I suppose the title here is another pun of sorts. Autumn, leading up to Christmas, is a major, often a defining season for publishers, booksellers and, obviously, authors. Seasons matter a bit less than they used to, many major titles appear in late winter or spring now (rarely midsummer, as media are on holiday too often, frivolous people that they are), but Christmas still matters a whole lot.

My other meaning, of course, is that the book business feels profoundly under siege these days, marginalized, anxious – autumnal, with fears of winter. Some of the literary fights that go on are a reflection of that. And that anxiety spills over in this season in particular, not just as a metaphor of autumn. Year-end sales are too critical.

This is one reason fall’s awards season looms so large. For literary fiction, often the only thing that will generate attention and sales is winning one of the major awards (Booker, Pulitzer, National Book Award, Giller…). Even a nomination is of only marginal sales benefit, usually. It isn’t unusual to see an added print run of 50,000 hardcovers for a major prize winner that had 3,000 (often less, in the UK) before the prize.

For spring books, the Christmas season can be a challenge. The October/November buzz has to be about new titles, and the nominees in the run-up to the major awards. There is nothing surprising about that. So how does an April book get attention or bookstore re-orders in November?

Well, one way is to appear on important Best of the Year lists. That brings a title back to people’s attention just in time for gift buying. And Christmas is usually the  last shot for a spring hardcover, since the paperback, whether trade paperback size, or mass market, will be coming in the spring. (Hardcovers generally get a year or so before the paperbacks appear; e-book prices often drop at that point, too.)

Which is all to say I am really pleased this weekend by some developments for River of Stars. It landed on a major list in all three of the major English-language markets. put it on their list of best books of the year, then The Globe & Mail in Canada did so in today’s paper, and I was just informed by a colleague in D.C. (she woke early with insomnia!) that it is also on the Washington Post ‘Notable Books of 2013’ list, online today, in the paper tomorrow. Too early for single malt, but I’ll have an extra latte.
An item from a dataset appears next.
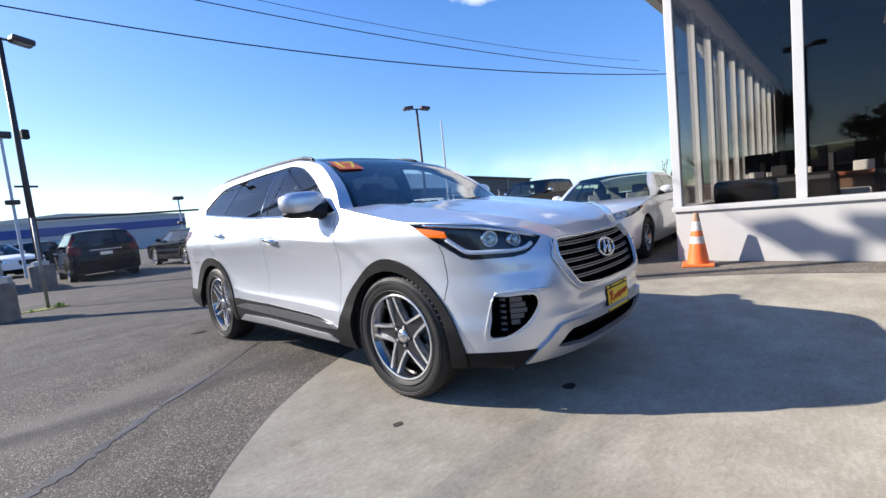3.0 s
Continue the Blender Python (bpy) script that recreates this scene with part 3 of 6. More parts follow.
def concrete_material():
    """Trowelled concrete with clouds, scuffs and pits."""
    m = bpy.data.materials.new("trowelled_concrete")
    m.use_nodes = True
    t = m.node_tree
    b = t.nodes["Principled BSDF"]
    b.inputs["Specular IOR Level"].default_value = 0.3
    b.inputs["Diffuse Roughness"].default_value = 0.42
    co = t.nodes.new("ShaderNodeTexCoord")
    col = None
    for scale, detail, lo, hi, stretch in ((0.7, 8, (0.285, 0.258, 0.206), (0.412, 0.382, 0.315), 1), (4.0, 8, (0.88, 0.87, 0.86), (1.06, 1.06, 1.06), 1.6), (2.2, 10, (0.82, 0.81, 0.79), (1.07, 1.07, 1.07), 1), (14.0, 6, (0.88, 0.88, 0.87), (1.06, 1.06, 1.06), 4.0), (45.0, 4, (0.88, 0.88, 0.88), (1.07, 1.07, 1.07), 1), (240.0, 2, (0.80, 0.80, 0.79), (1.12, 1.12, 1.12), 1)):
        mp = t.nodes.new("ShaderNodeMapping")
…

I’ll also add something. For those writing seriously, this sort of thing goes way beyond possible book sale boosts. The Globe and the Washington Post are among the most respected book pages in today’s sadly diminished newspaper book coverage. We all write, if we’re ambitious, to have our work noted, recognized, ‘gotten’ in places like that. Strong, thoughtful reviews, such as those that came for River in the spring, are reinforced by year-end endorsements, and that matters internally, too, in the long process of crafting a novel.

In other words, a good morning.


One thought on “Autumn in Bookland

  1. Very pleased to see that RIVER has gotten this sort of recognition at a telling point in the year. I may have a single malt later this evening on your behalf!
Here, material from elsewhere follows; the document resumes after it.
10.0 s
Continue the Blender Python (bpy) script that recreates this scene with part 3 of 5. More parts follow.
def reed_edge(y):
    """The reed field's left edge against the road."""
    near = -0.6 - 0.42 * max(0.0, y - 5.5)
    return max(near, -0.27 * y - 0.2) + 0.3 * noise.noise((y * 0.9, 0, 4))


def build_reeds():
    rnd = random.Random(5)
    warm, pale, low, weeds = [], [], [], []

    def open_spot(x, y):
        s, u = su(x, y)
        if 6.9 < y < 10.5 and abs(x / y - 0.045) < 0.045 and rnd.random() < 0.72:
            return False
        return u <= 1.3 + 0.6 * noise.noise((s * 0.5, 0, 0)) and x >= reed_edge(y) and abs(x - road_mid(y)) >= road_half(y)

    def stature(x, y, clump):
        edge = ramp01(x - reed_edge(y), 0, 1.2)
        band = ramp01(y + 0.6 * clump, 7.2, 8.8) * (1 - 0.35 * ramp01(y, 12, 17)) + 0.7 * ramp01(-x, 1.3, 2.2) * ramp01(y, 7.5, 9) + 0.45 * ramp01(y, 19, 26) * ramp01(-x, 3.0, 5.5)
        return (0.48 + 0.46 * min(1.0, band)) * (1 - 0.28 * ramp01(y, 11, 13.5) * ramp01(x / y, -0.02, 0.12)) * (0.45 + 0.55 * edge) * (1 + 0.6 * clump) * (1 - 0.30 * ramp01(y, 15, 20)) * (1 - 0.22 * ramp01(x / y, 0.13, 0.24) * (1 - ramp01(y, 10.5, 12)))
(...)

    Another comment only tangentially related, but it deals with fantasy, and publishing, and law, and Tolkien, so I feel justified… (not baseball, sorry.)

    Janny Wurts left a very insightful comment yesterday on the r/fantasy subreddit where you’ve done a couple (or just one?) “ask my anything” interviews. She revealed that there was a loophole in copyright law that allowed unbound books from the UK to be bound and sold in the US, but only up to 2,000 copies, and anything more would force the work into the public domain. Once that was breached, it was fair game for the publishing equivalent of ambulance-chasing lawyers. Whatever you’d call those.

    When this happened to LOTR, Ian and Betty Ballantine contacted Tolkien to have his works published legitimately and bring light to the legal furor. Gave LOTR a lot of press, and helped the Ballantines pave the way to grow the fantasy genre and introduce it to the mainstream.

    I had NO IDEA any of that had occurred, and found it incredibly fascinating.